Однако до конца войны было еще далеко. Лишь в конце года измученные ею республики согласились принять посредничество графа Амадея Савойского, и последовавший за этим Туринский договор способствовал дальнейшему развитию как венецианской, так и генуэзской торговли в Средиземном море и Леванте. Но со временем стало ясно, что победа Венеции имела большее значение, чем казалось ей самой. Не в первый раз удивила она своих друзей и врагов тем, как быстро восстановила свои экономические и материальные ресурсы. Генуя же со своей стороны вступила в полосу упадка. Ее система управления начала разрушаться; раздираемая фракционными конфликтами, она пережила низложение десяти дожей в течение пяти лет и вскоре попала под власть Франции, которая продолжалась полтора столетия. Лишь в 1528 г., при Андреа Дориа, она в конце концов смогла восстановить свою независимость. Однако к этому моменту мир изменился. Никогда более Генуя не угрожала Венеции.

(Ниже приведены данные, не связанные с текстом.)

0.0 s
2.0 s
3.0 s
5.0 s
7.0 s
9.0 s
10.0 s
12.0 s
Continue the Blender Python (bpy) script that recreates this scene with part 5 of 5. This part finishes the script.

Напротив, Светлейшая республика восстала из хаоса самой отчаянной в ее истории войны, сохранив свою политическую структуру в целости. Ни одно государство в Италии не смогло бы похвастаться не только такой стабильностью, но даже чем-то близким к этому. За пределами Венеции вся Италия вступила в эпоху деспотизма, став его жертвой; лишь Серениссима [179]

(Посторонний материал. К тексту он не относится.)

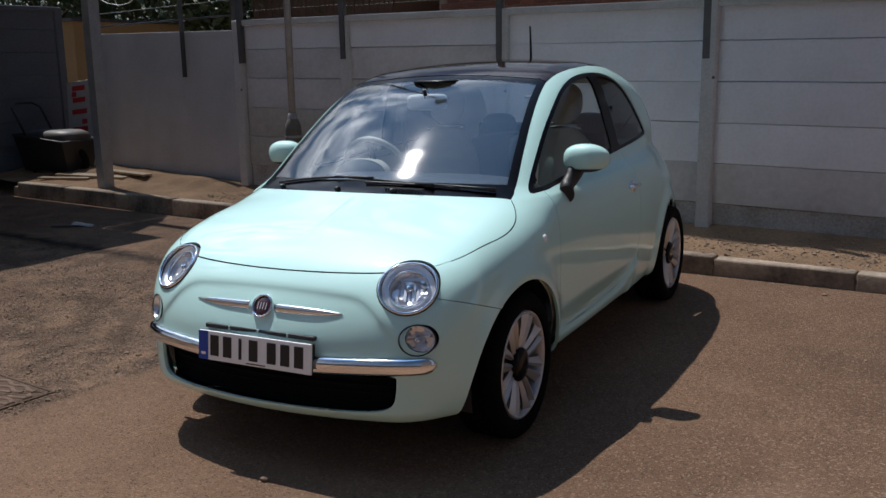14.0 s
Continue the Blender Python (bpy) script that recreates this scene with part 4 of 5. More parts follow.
DISC = surface("brake_disc", (0.09, 0.085, 0.08), (0.14, 0.12, 0.11), rough=0.5, metal=0.6)
TREAD = mesh_of("tread_block", [(0.084, -0.009, 0.281), (0.084, 0.009, 0.281), (0.034, 0.013, 0.2935), (0.034, -0.005, 0.2935), (0.080, -0.009, 0.276), (0.080, 0.009, 0.276), (0.034, 0.013, 0.288), (0.034, -0.005, 0.288)], [(0, 1, 2, 3), (0, 4, 5, 1), (1, 5, 6, 2), (2, 6, 7, 3), (3, 7, 4, 0)])
for yw in (0.0, AXLE):
    for s in (-1, 1):
        wheel((0.694 * s, yw, HUB_Z), s, CAR)
        # the dark lining of the wheel arch
        lv, lf, na = [], [], 30
        for i in range(na + 1):
            a = radians(-12 + 204 * i / na)
            for x, r in ((0.48, 0.0), (0.48, 0.362), (0.735, 0.362)):
                lv.append((x * s, yw + r * 1.04 * math.cos(a), HUB_Z + r * math.sin(a)))
        for i in range(na):
            a = i * 3
            lf += [(a, a + 1, a + 4, a + 3), (a + 1, a + 2, a + 5, a + 4)]
        part("arch_liner", mesh_of("arch_liner", lv, lf, False), PLASTIC, CAR, "black wheel arch liner")

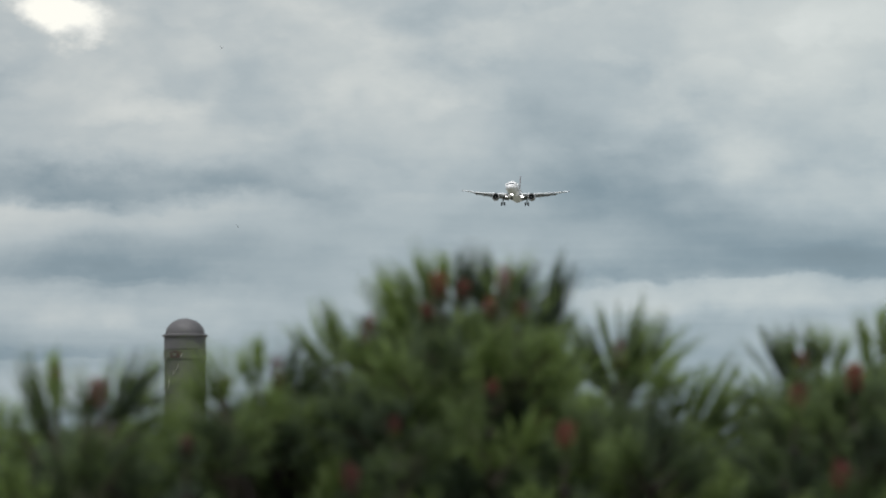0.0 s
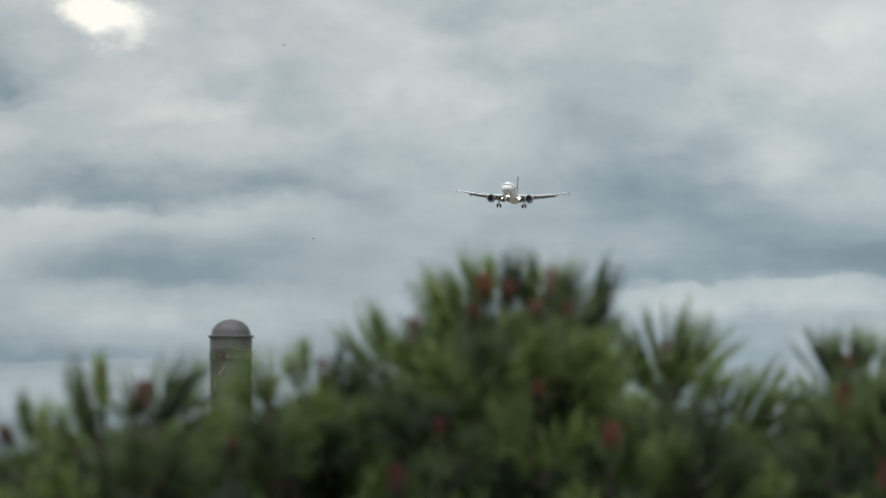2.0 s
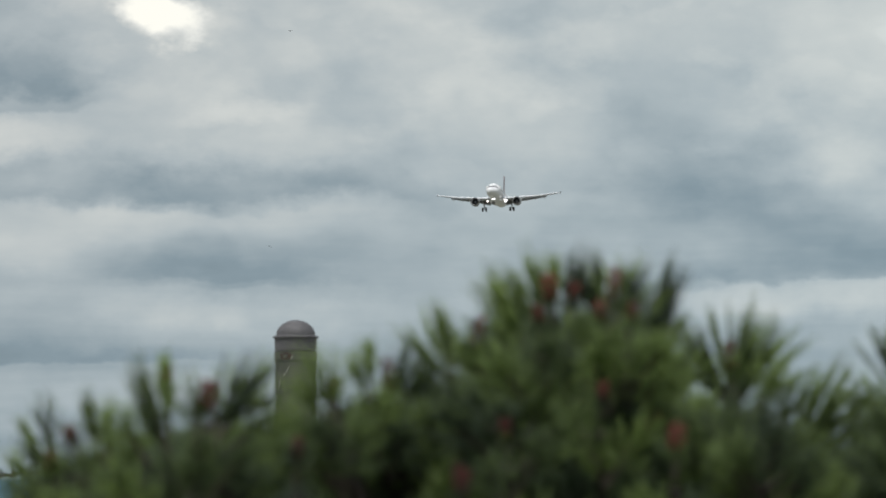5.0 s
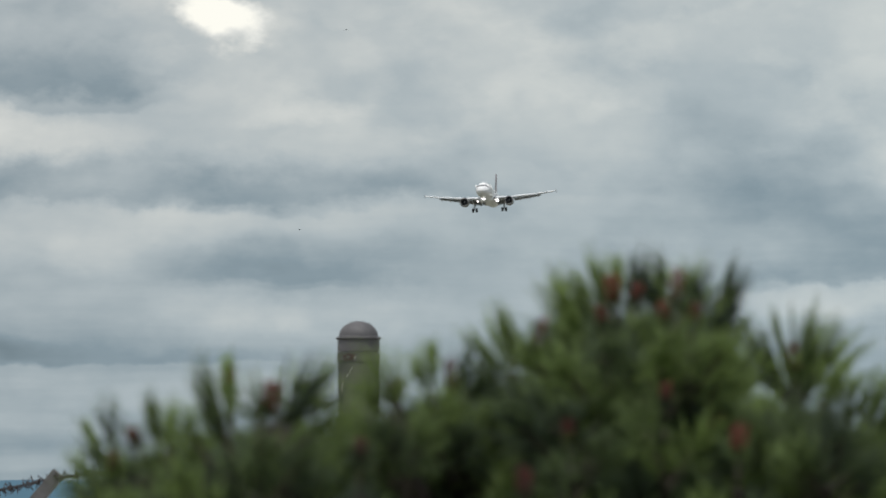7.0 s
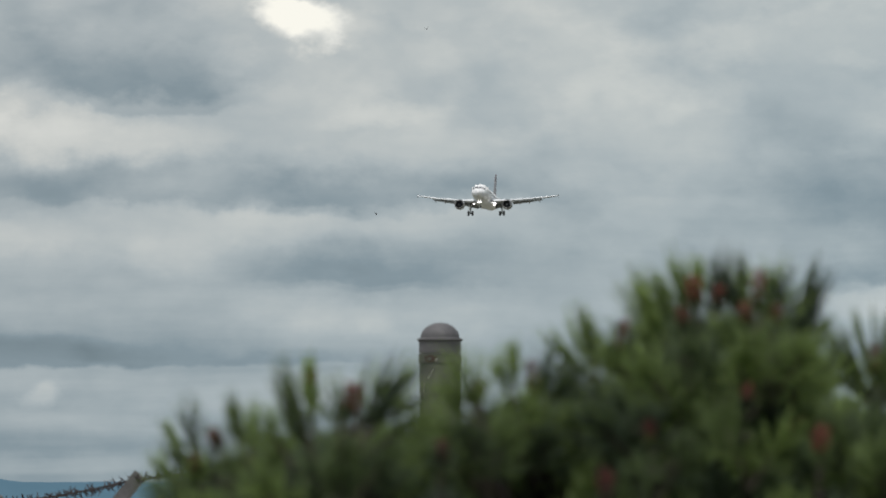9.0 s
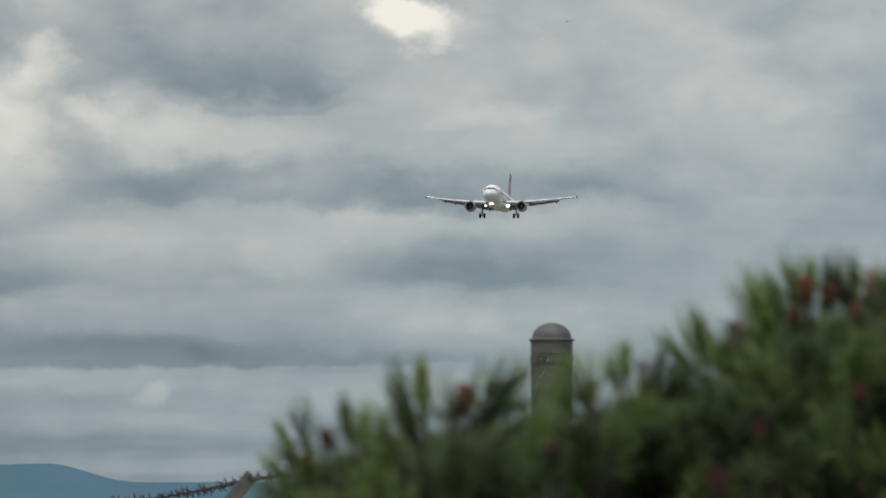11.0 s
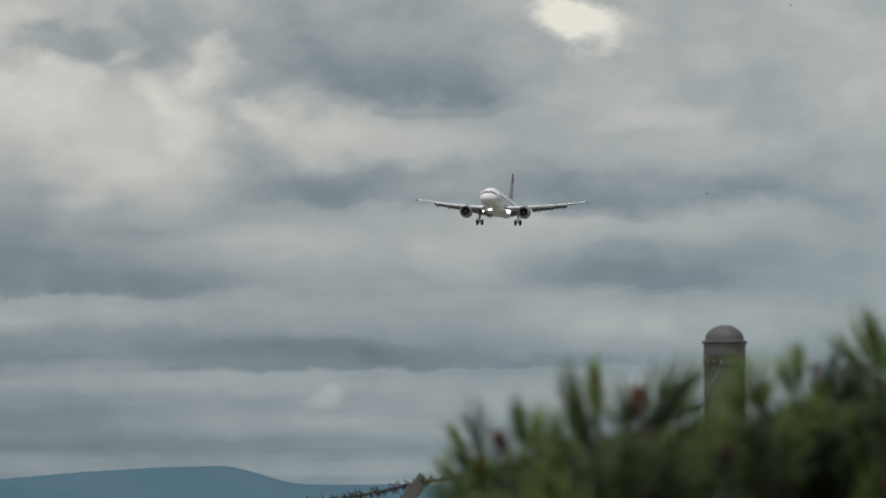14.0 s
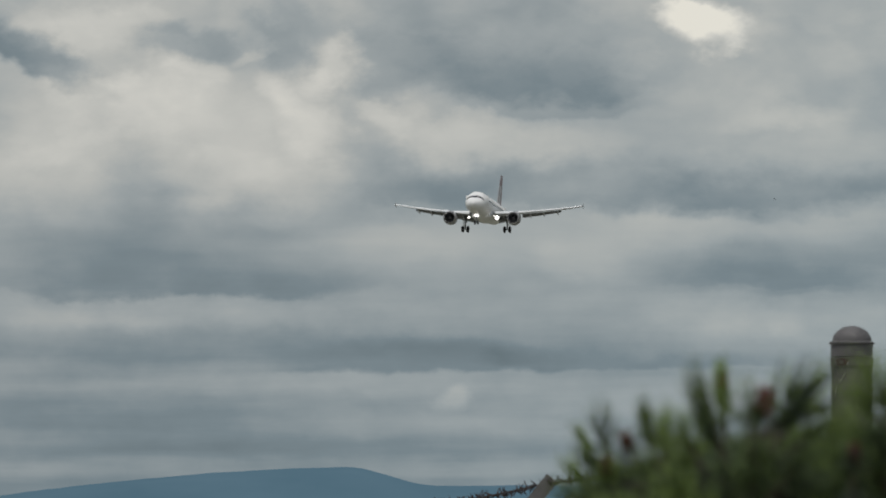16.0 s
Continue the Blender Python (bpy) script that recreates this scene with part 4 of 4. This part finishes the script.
# ---- movement ----
# seconds, bearing and rise in milliradians, metres off, heading, bank
FLIGHT = [
    (0, 8.69, 46.90, 2468, -5.30, -0.7), (0.5, 7.28, 46.88, 2434, -5.32, -0.7), (1, 5.68, 46.94, 2400, -5.33, -0.7), (1.5, 4.05, 46.92, 2366, -5.33, -1.1),
    (2, 2.31, 46.86, 2332, -5.33, -1.6), (2.5, 0.68, 46.77, 2298, -5.34, -2.4), (3, -1.09, 46.71, 2264, -5.34, -2.6), (3.5, -2.82, 46.66, 2230, -5.34, -1.8),
    (4, -4.31, 46.65, 2196, -5.35, -0.6), (6.5, -14.86, 46.84, 2026, -5.25, 2.3), (7, -17.30, 46.89, 1992, -5.35, 2.2), (7.5, -19.78, 46.82, 1958, -5.40, 2.0),
    (8, -22.54, 46.74, 1924, -5.42, 1.4), (8.5, -25.18, 46.83, 1890, -5.42, 0.5), (9, -28.25, 46.82, 1856, -5.42, -0.2), (11.5, -44.43, 46.71, 1686, -5.24, -0.4),
    (12, -47.90, 46.70, 1652, -5.18, -0.4), (12.5, -51.73, 46.76, 1618, -5.06, -0.4), (13, -55.56, 46.76, 1584, -4.86, -0.6), (13.5, -59.50, 46.68, 1550, -4.62, -1.2),
    (14, -63.58, 46.55, 1516, -4.36, -1.3), (14.5, -67.93, 46.41, 1482, -4.11, -0.9), (15, -72.42, 46.21, 1448, -3.86, -0.8), (15.5, -77.28, 46.16, 1414, -3.62, -0.8),
    (16, -81.76, 46.12, 1380, -3.42, -0.9),
]
BIRD_HIGH = [(0, -28.4, 64.5), (1, -26.3, 66.5), (2, -26.2, 65.0), (3, -29.1, 66.1), (3.5, -31.0, 66.3), (4, -32.9, 66.5), (9, -34.8, 67.5), (14, -24.5, 70.8), (14.5, -25.8, 71.3), (16, -30.3, 73.4)]
BIRD_LOW = [(0, -26.3, 41.5), (1, -22.2, 40.4), (3, -24.9, 38.8), (3.5, -28.7, 38.4), (9, -41.3, 43.7), (14, -35.3, 46.6), (14.5, -37.0, 46.5), (15, -38.9, 46.3), (16, -43.0, 46.1)]


def motions():
    walk(plane, [(t, pose(*spot(u, v, away), -5.3 + 0.15 * t, -bank, turn)) for t, u, v, away, turn, bank in FLIGHT])
    walk(high_clouds, [(t, pose(0, 0, EYE, 0, 0, turn)) for t, turn in ((0, -0.112), (3.5, -0.054), (9, 0.0), (12.5, 0.038), (16, 0.066))])
    for b, wings, rows, away in ((bird_high, wings_high, BIRD_HIGH, 430.0), (bird_low, wings_low, BIRD_LOW, 500.0)):
        path = []
        for k, (t, u, v) in enumerate(rows):
            p = spot(u, v, away + 12 * math.sin(k * 1.3))
            turn = 60 if k % 3 else 25
            path.append((t, pose(*p, 8 * math.sin(k * 2.1), 10 * math.cos(k * 1.7), turn)))
        walk(b, path)
        for side, w in zip((-1, 1), wings):
            beats = [(k * 0.1, pose(side * 0.015, 0, 0.01, 0, -side * (12 + 34 * math.cos(k * 2.3)), 0)) for k in range(161)]
            walk(w, beats)


motions()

оставалась сильной республикой, где царил твердый порядок. Благодаря своей конституции она безо всяких усилий успокаивала любую политическую бурю, где бы — за границей или дома — ни лежали ее истоки. Большинство ее жителей, правда, не обладали какой-либо реальной властью в течение последних ста лет [180], но гражданская служба была открыта для всех. Коммерция и ремесла, прославившие город, составляли источник гордости и удовлетворения жителей и, кроме того, приносили богатые доходы. Словом, мало кто из граждан питал серьезные сомнения в том, что администрация — не говоря уже о том, что она действовала исключительно эффективно, — ближе всего к сердцу принимает именно их интересы.

Война с Генуей окончилась благополучно, и Венеция начала заново строить и расширять свою торговую империю. В первые годы XV в. благодаря сочетанию политического оппортунизма, искусной дипломатии, деловой хватки и — время от времени — шантажа она приобрела значительные территории материковой Италии, включая такие города, как Падуя, Виченца и Верона, и расширилась на запад до самых берегов озера Гарда (не говоря уже о Скутари и Дураццо в северной Далмации, о Навплии, Аргосе и старых венецианских базах Модон и Корон в Морее, а также о большей части Кикладских островов и архипелага Додеканес). Наконец-то она по праву могла вести переговоры на равных с такими странами, как Англия, Франция и Астурия, как одна из великих европейских держав.


Венецианцы никогда не считали себя итальянцами. Отрезанные своей лагуной от terra firma [181], с самых первых времен своего существования они обращали взгляды на Восток — источник почти всего их богатства и коммерческих успехов. Таким образом, положение Венеции целиком и полностью отличалось от положения городов континентальной Италии, которые также являлись независимыми республиками, но у них отсутствовало политическое устройство Венеции с его системой сдержек и противовесов, не дававшее одному лицу или семейству взять государство за горло. По этой причине они рано или поздно с наступлением иностранной угрозы или внутреннего кризиса начинали ощущать нужду в лидере. При этом было более чем вероятно, что, когда эта угроза (или кризис) минует, избавиться от лидера окажется куда труднее, чем было призвать его. А затем — еще до того, как народ поймет это, — тот станет основателем династии.